— begin INFORMATION PROVIDED —
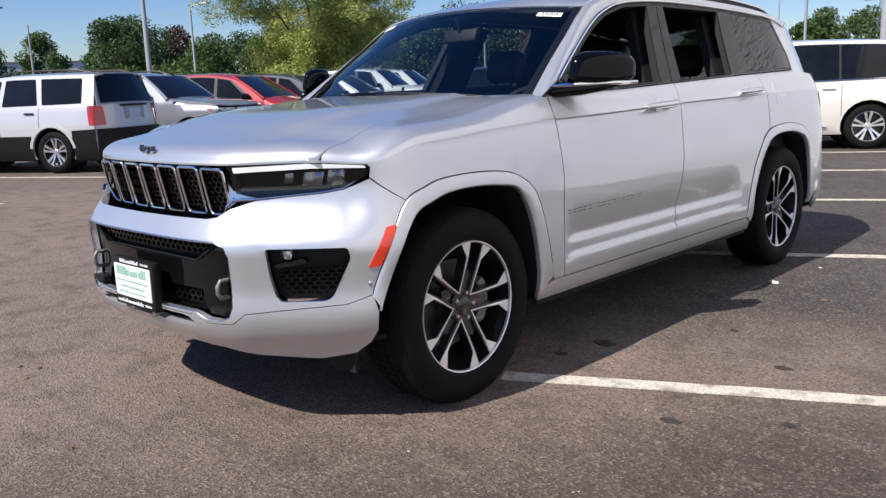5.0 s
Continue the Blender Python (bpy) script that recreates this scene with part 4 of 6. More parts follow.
def screen(a, b):
    e = Vector(C2[0]).lerp(Vector((0.686, 1.19, 1.598)), b)
    m = Vector((0, 0.44, 1.197)).lerp(Vector((0, 1.03, 1.628)), b) + Vector((0, -0.025, 0.03)) * (4 * b * (1 - b)) * 0.5
    k = abs(a)
    return Vector((a * e.x, m.y + (e.y - m.y) * k ** 2, m.z + (e.z - m.z) * k ** 2))


glass = sheet("windscreen", [(-0.985, 0.0), (0.985, 0.0), (0.985, 0.99), (-0.985, 0.99)], screen, M_GLASS, suv, step=0.1, thick=0.004, label="clear windscreen with dark tint band")
glass.visible_shadow = False
for (a0, a1, b0, b1) in ((-0.985, 0.985, -0.02, 0.05), (-0.985, 0.985, 0.965, 1.0), (-1.0, -0.925, 0.0, 1.0), (0.925, 1.0, 0.0, 1.0)):
    sheet("screen_border", [(a0, b0), (a1, b0), (a1, b1), (a0, b1)], lambda a, b: screen(a, b) + Vector((0, 0.012, -0.008)), M_SEAL, suv, step=0.1, thick=0.0)
# sticker with a stock number, and a second one
stick = sheet("stock_sticker", [(0.735, 0.862), (0.900, 0.862), (0.900, 0.904), (0.735, 0.904)], lambda a, b: screen(a, b) + Vector((0, -0.004, 0.004)), M_PAPER, suv, step=0.1, thick=0.001, label="white windscreen sticker reading 23009")
txt = bpy.data.curves.new("digits", "FONT")
txt.body, txt.size, txt.align_x, txt.align_y, txt.extrude = "23009", 0.034, "CENTER", "CENTER", 0.0004
tob = bpy.data.objects.new("digits", txt)
scene.collection.objects.link(tob)
bpy.context.view_layer.update()
dme = bpy.data.meshes.new_from_object(tob.evaluated_get(bpy.context.evaluated_depsgraph_get()))
bpy.data.objects.remove(tob)
dme.materials.clear()
dme.materials.append(M_INK)
digits = new("digits", dme)
digits.parent = stick
o = screen(0.818, 0.883)
ax = (screen(0.86, 0.915) - screen(0.78, 0.915)).normalized()
up = (screen(0.822, 0.95) - screen(0.822, 0.88)).normalized()
nn = ax.cross(up).normalized()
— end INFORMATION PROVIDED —
■ **WHAT THE TASK ASKS**
Reproduce the material above in full and without alteration, but skip all pictures.

■ **EXERCISE SOLUTION**
5.0 s
Continue the Blender Python (bpy) script that recreates this scene with part 4 of 6. More parts follow.
def screen(a, b):
    e = Vector(C2[0]).lerp(Vector((0.686, 1.19, 1.598)), b)
    m = Vector((0, 0.44, 1.197)).lerp(Vector((0, 1.03, 1.628)), b) + Vector((0, -0.025, 0.03)) * (4 * b * (1 - b)) * 0.5
    k = abs(a)
    return Vector((a * e.x, m.y + (e.y - m.y) * k ** 2, m.z + (e.z - m.z) * k ** 2))


glass = sheet("windscreen", [(-0.985, 0.0), (0.985, 0.0), (0.985, 0.99), (-0.985, 0.99)], screen, M_GLASS, suv, step=0.1, thick=0.004, label="clear windscreen with dark tint band")
glass.visible_shadow = False
for (a0, a1, b0, b1) in ((-0.985, 0.985, -0.02, 0.05), (-0.985, 0.985, 0.965, 1.0), (-1.0, -0.925, 0.0, 1.0), (0.925, 1.0, 0.0, 1.0)):
    sheet("screen_border", [(a0, b0), (a1, b0), (a1, b1), (a0, b1)], lambda a, b: screen(a, b) + Vector((0, 0.012, -0.008)), M_SEAL, suv, step=0.1, thick=0.0)
# sticker with a stock number, and a second one
stick = sheet("stock_sticker", [(0.735, 0.862), (0.900, 0.862), (0.900, 0.904), (0.735, 0.904)], lambda a, b: screen(a, b) + Vector((0, -0.004, 0.004)), M_PAPER, suv, step=0.1, thick=0.001, label="white windscreen sticker reading 23009")
txt = bpy.data.curves.new("digits", "FONT")
txt.body, txt.size, txt.align_x, txt.align_y, txt.extrude = "23009", 0.034, "CENTER", "CENTER", 0.0004
tob = bpy.data.objects.new("digits", txt)
scene.collection.objects.link(tob)
bpy.context.view_layer.update()
dme = bpy.data.meshes.new_from_object(tob.evaluated_get(bpy.context.evaluated_depsgraph_get()))
bpy.data.objects.remove(tob)
dme.materials.clear()
dme.materials.append(M_INK)
digits = new("digits", dme)
digits.parent = stick
o = screen(0.818, 0.883)
ax = (screen(0.86, 0.915) - screen(0.78, 0.915)).normalized()
up = (screen(0.822, 0.95) - screen(0.822, 0.88)).normalized()
nn = ax.cross(up).normalized()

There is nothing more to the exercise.